Supplied data:
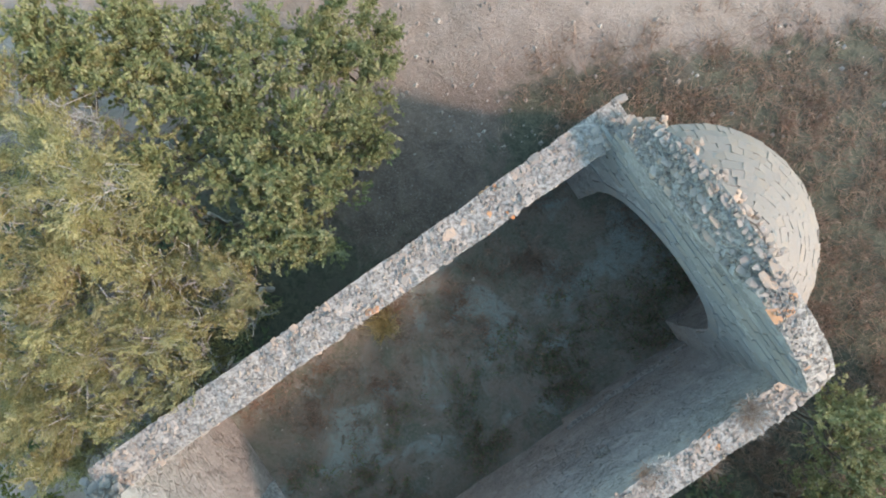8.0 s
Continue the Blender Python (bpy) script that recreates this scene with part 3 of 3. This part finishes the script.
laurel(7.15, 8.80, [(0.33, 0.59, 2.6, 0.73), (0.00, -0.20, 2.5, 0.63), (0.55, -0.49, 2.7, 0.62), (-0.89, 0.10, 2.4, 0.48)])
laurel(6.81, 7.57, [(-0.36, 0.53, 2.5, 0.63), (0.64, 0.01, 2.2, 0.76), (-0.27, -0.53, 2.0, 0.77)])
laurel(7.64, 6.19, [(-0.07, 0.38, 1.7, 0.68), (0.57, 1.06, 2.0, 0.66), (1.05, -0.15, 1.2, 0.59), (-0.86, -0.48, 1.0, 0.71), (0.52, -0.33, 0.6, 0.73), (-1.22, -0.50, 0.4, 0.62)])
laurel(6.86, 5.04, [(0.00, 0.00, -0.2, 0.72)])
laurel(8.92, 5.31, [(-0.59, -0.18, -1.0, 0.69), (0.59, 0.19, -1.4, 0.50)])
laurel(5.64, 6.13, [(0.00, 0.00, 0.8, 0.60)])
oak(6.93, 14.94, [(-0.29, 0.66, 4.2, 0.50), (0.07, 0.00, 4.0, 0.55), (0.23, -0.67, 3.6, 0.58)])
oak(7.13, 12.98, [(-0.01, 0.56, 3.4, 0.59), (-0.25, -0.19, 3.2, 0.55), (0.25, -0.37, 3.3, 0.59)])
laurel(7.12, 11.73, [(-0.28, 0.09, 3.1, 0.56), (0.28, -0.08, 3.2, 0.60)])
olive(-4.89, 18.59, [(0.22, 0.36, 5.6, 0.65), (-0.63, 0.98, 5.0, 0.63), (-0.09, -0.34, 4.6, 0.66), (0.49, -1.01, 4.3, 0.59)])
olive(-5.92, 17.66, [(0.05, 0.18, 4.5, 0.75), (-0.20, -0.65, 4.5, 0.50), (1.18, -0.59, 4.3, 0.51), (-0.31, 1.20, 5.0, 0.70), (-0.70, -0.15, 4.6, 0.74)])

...

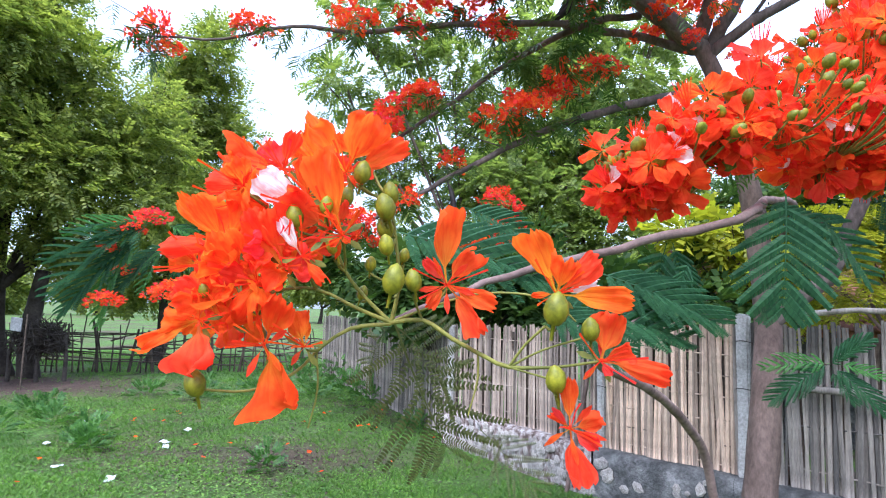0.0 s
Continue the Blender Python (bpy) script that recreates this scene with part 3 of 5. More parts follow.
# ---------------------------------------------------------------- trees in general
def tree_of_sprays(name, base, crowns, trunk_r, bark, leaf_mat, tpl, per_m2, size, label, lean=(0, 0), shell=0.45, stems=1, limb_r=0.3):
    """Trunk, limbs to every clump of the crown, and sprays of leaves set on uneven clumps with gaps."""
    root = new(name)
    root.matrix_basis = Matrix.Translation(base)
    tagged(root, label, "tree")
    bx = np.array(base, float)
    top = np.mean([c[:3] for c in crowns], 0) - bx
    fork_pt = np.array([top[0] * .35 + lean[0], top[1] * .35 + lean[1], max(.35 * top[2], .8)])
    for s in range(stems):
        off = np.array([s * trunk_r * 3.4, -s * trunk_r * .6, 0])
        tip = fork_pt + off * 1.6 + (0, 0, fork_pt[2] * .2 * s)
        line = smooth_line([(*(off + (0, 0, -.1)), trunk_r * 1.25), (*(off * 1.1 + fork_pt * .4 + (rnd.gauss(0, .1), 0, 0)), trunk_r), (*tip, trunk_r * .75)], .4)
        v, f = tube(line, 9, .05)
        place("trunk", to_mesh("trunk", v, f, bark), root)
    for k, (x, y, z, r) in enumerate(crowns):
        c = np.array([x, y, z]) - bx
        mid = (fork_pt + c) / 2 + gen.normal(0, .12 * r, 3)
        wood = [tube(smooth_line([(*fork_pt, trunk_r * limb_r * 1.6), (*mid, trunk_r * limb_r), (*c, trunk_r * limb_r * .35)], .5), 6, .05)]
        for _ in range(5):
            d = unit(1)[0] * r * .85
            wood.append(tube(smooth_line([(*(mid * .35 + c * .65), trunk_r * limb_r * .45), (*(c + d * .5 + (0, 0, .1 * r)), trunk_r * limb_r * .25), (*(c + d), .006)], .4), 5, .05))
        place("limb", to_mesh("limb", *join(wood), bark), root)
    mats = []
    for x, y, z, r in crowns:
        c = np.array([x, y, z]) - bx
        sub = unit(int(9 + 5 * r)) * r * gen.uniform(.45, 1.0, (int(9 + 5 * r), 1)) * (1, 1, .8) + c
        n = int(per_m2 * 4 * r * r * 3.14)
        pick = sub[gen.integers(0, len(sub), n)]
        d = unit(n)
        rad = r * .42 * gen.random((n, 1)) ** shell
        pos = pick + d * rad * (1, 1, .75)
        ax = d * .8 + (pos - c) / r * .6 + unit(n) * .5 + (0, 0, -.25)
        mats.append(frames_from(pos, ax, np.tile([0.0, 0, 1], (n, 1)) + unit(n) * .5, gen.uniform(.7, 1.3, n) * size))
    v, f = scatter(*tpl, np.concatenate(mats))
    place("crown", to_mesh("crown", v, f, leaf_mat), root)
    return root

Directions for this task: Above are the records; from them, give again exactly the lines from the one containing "finishes the script." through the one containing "-0.15, 4.6, 0.74)])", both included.

Reply to the task:
Continue the Blender Python (bpy) script that recreates this scene with part 3 of 3. This part finishes the script.
laurel(7.15, 8.80, [(0.33, 0.59, 2.6, 0.73), (0.00, -0.20, 2.5, 0.63), (0.55, -0.49, 2.7, 0.62), (-0.89, 0.10, 2.4, 0.48)])
laurel(6.81, 7.57, [(-0.36, 0.53, 2.5, 0.63), (0.64, 0.01, 2.2, 0.76), (-0.27, -0.53, 2.0, 0.77)])
laurel(7.64, 6.19, [(-0.07, 0.38, 1.7, 0.68), (0.57, 1.06, 2.0, 0.66), (1.05, -0.15, 1.2, 0.59), (-0.86, -0.48, 1.0, 0.71), (0.52, -0.33, 0.6, 0.73), (-1.22, -0.50, 0.4, 0.62)])
laurel(6.86, 5.04, [(0.00, 0.00, -0.2, 0.72)])
laurel(8.92, 5.31, [(-0.59, -0.18, -1.0, 0.69), (0.59, 0.19, -1.4, 0.50)])
laurel(5.64, 6.13, [(0.00, 0.00, 0.8, 0.60)])
oak(6.93, 14.94, [(-0.29, 0.66, 4.2, 0.50), (0.07, 0.00, 4.0, 0.55), (0.23, -0.67, 3.6, 0.58)])
oak(7.13, 12.98, [(-0.01, 0.56, 3.4, 0.59), (-0.25, -0.19, 3.2, 0.55), (0.25, -0.37, 3.3, 0.59)])
laurel(7.12, 11.73, [(-0.28, 0.09, 3.1, 0.56), (0.28, -0.08, 3.2, 0.60)])
olive(-4.89, 18.59, [(0.22, 0.36, 5.6, 0.65), (-0.63, 0.98, 5.0, 0.63), (-0.09, -0.34, 4.6, 0.66), (0.49, -1.01, 4.3, 0.59)])
olive(-5.92, 17.66, [(0.05, 0.18, 4.5, 0.75), (-0.20, -0.65, 4.5, 0.50), (1.18, -0.59, 4.3, 0.51), (-0.31, 1.20, 5.0, 0.70), (-0.70, -0.15, 4.6, 0.74)])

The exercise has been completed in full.